Nos primeiros anos como professora, os dias na universidade eram sempre extenuantes. Arremetida pela síndrome da impostora, tive de interromper algumas vezes as aulas para me socorrer da casa de banho mais próxima numa descarga física de choro ou diarreia, que era afinal a liquidificação dos meus medos. Tive de aprender a usar ansiolíticos, com moderação e apenas às terças, que me restituíam alguma da confiança perdida anos antes, quando me desintegrei como pessoa e profissional.

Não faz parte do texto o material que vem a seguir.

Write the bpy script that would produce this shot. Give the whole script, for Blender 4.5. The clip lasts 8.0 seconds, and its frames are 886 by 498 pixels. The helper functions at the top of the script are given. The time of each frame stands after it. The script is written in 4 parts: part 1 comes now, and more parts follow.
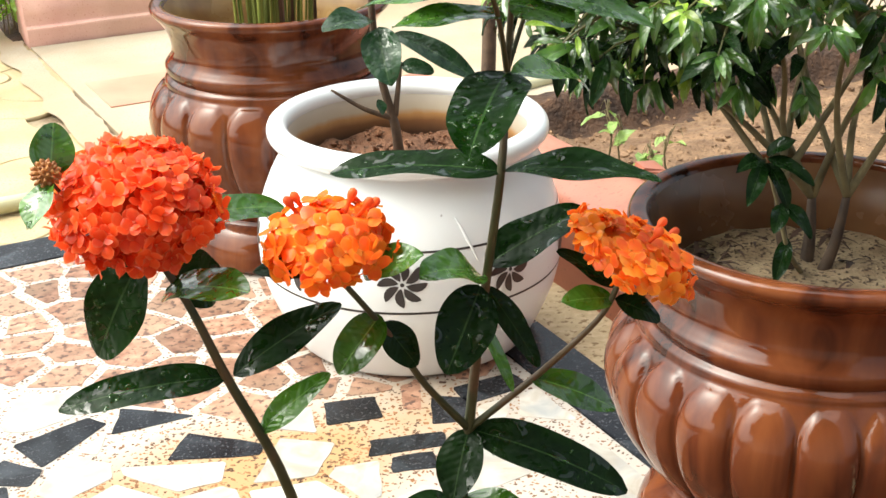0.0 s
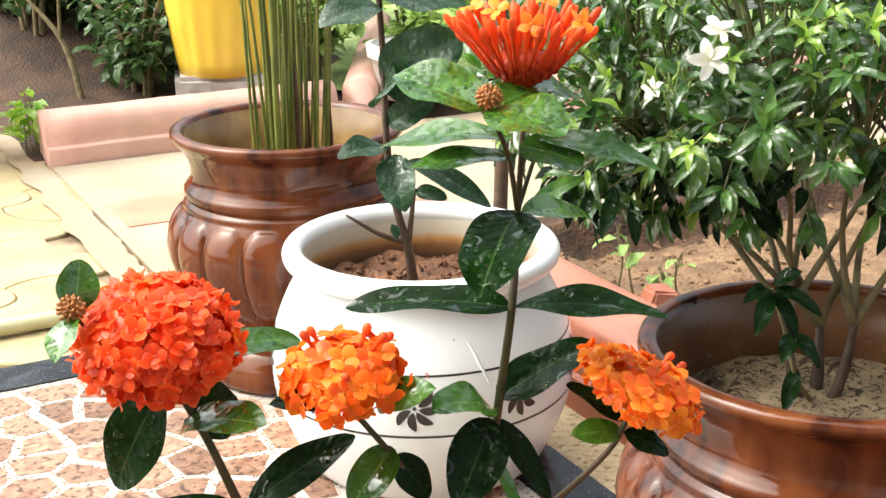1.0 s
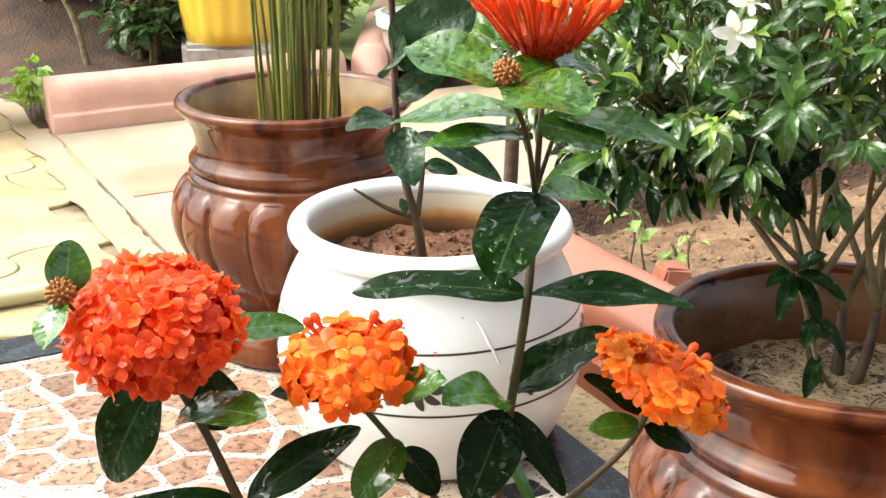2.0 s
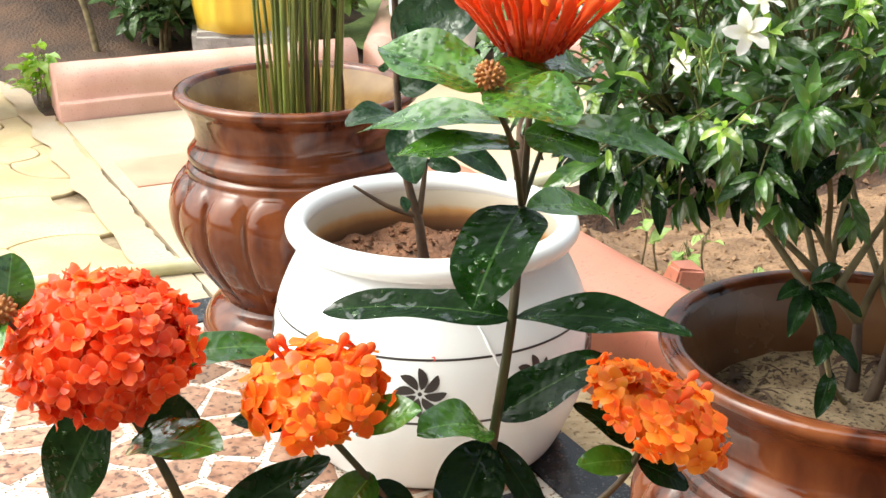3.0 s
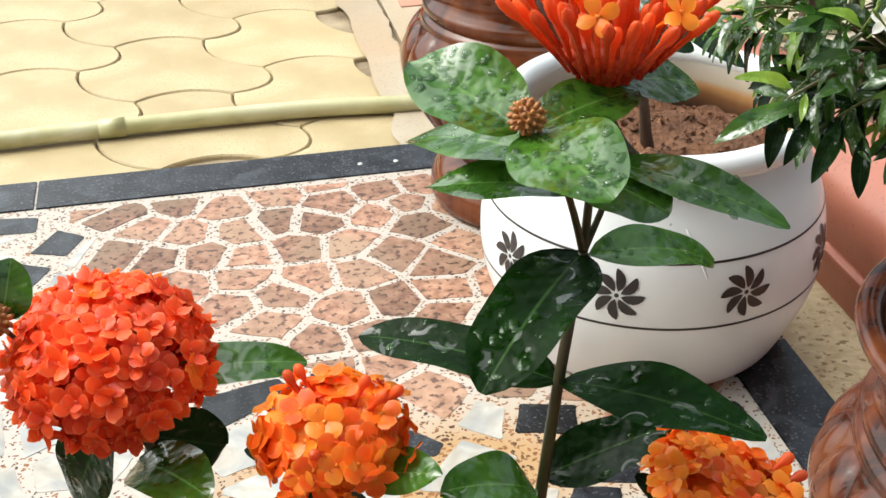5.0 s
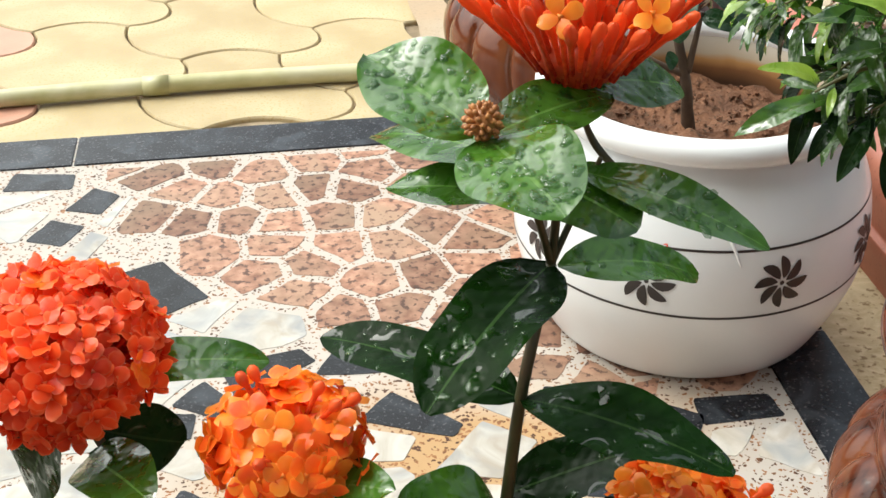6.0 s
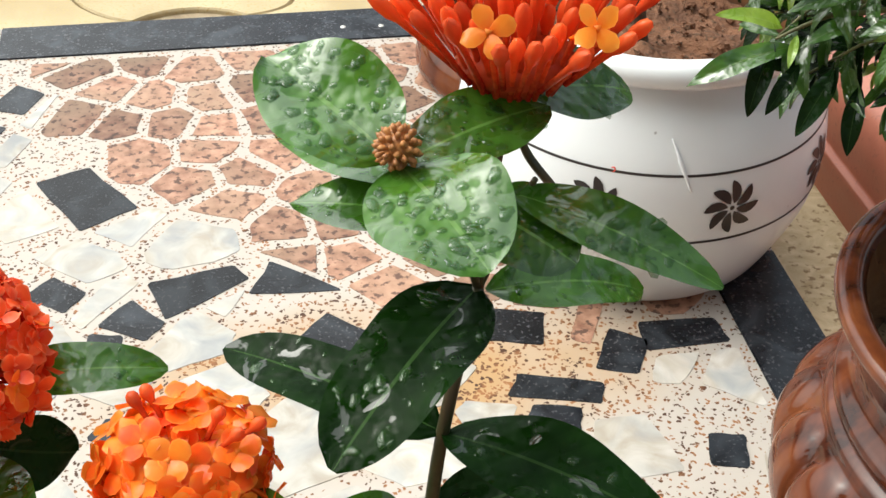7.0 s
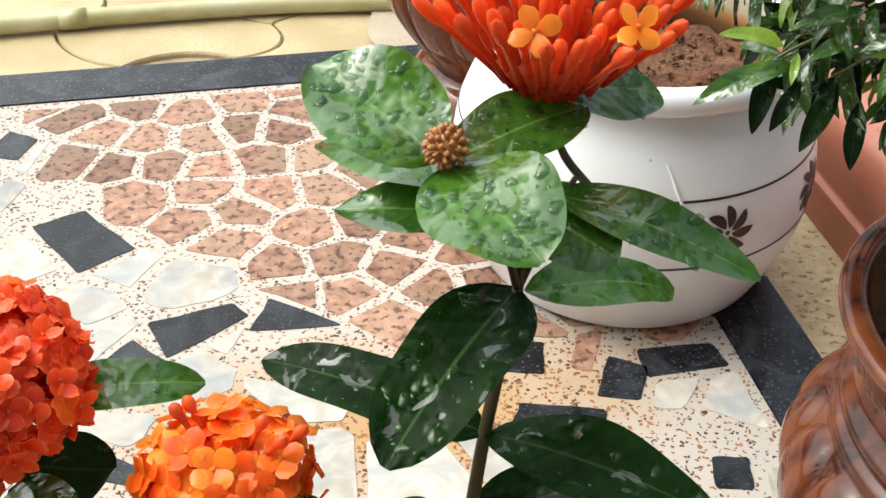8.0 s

Sob o efeito do ansiolítico, os dias fluíam serenamente, a comunicação com os alunos tornava-se mais fácil, era até capaz de voltar a fazer piadas e de me sentir bem-sucedida. Se ao terminar as aulas experimentava a admiração e carinho dos estudantes, isso não me impedia de voltar aos mesmos sentimentos de insegurança na semana seguinte. A minha existência balançava numa constante construção e demolição executadas por mim própria.

Não sei como levei tanto tempo para adoecer de forma incapacitante. Alertada várias vezes por familiares e amigos, dado o ritmo alucinante que levava de trabalho e viagens de trabalho nos últimos anos, ignorei os sinais que o corpo me dava. Foi apenas quando a morte me tocou de perto — não a mim, mas a alguém que eu adorava profundamente — que adoeci. Tive um esgotamento nervoso e fui internada. Fui eu mesma que pedi o internamento, ciente de não estar capaz de continuar a trabalhar ou de ser mãe, depois de me ter enfiado numa matiné de cinema, um ciclo especial sobre Vittorio De Sica onde assisti deslumbrada ao Ladrões de Bicicletas, e de me ter esquecido de ir buscar o meu filho.

Quando terminou a sessão, tinha vinte e três chamadas por atender da escola, outras tantas do pai do meu filho e várias mensagens Onde estás? Estou preocupado, atende. Atordoada como nunca estive, perdi noção do dia e do ano em que estávamos, de quem eu era, e pedi, finalmente, ajuda.